One particular challenge was to find unique uses for celery. Someone told me about old farmers who on butcher day claimed they "used every part of the pig but the squeal." I absolutely found use for every part of a piece of celery.
For example, it occurred to me to transform the long stocks into noodles. I used a vegetable peeler to create them in the appropriate shapes, blanched them to make them the right color, and hey presto! I had faux noodles completely lacking in pasta's beltline-stretching complex carbohydrates.
I deep-fried the magnificent celery leaves and they were delicious!
I used a blender to create celery juice, and then used the juice to make celery martinis.
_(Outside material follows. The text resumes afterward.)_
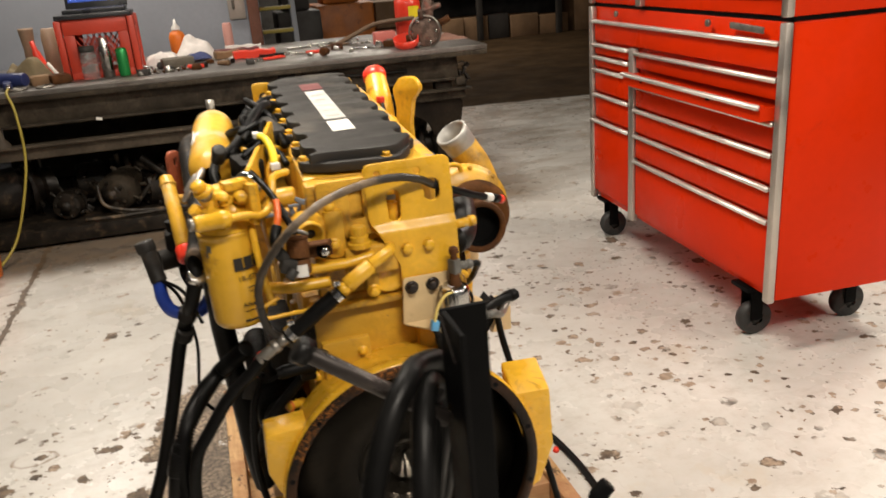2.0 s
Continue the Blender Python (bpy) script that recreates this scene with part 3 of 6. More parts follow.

You could call these "celeratinis," though the term is not very musical.
The residue pulp remaining in the juicer consisted of broken and tangled threads, which I spread out in the oven to dry, producing celery lace. By putting the celery lace through a coffee grinder I discovered that I could make celery powder.
A more radical use involved placing the celery lace between sheets of shaped Plexiglas to make fancy plates or platters.
I recently learned from a student that the butt end of the celery stalk is a perfect stencil shape for a rose.
It's all about people
The quote that perfectly captures my attitude about cooking and life is, "Love is the key ingredient to the success of any recipe."
I've learned that direct interaction with people is a source of strength and renewal in my life. A great part of my considerable joie de la vie stems from my relationship with my husband, Bob.
Bob and I married seven years ago following 12 years of courtship. Our love came to both of us as though finding an unexpected treasure.
I was drawn to Bob as a person with a great capacity to love, but I committed my life to him because of the vast reservoirs of character and integrity that everyone knows him to have.
My life has fallen into wonderful patterns of love, service, and art. The world of food preparation is a vast expanse which I feel that I'm only beginning to explore.
Someday, for example I'll make food paper out of shredded celery, onion skins, and apples cooked in simple syrup and served with ice cream. My imagination is brimming full of ideas I'm someday going to try.
I've always tried to utilize recipes as a skeleton upon which to build a culinary creation based upon my experience and knowledge about food. I might use chives if a recipe calls for cilantro, for example. The results are always interesting and often wonderful. On some occasions they are absolutely amazing.
My technique of experimentation is an adequate philosophy of life leading to growth and development. Alice May Brock, the author of Alice's Restaurant cookbook, once wrote the words:
Tomatoes and oregano make it Italian;
wine and tarragon make it French.
Sour cream makes it Russian;
lemon and cinnamon make it Greek.
Soy sauce makes it Chinese;
garlic makes it good.
Alice's quote provides an effective metaphor for the richly diverse Epicurean life that constantly provides so much nourishment for me.
I like to think that I am also providing satisfaction for my husband and the other members of the pleasant dinner party that the days of my life have become.
Like garlic in a delicious entrée, the menu of my life is filled with wonderful ingredients.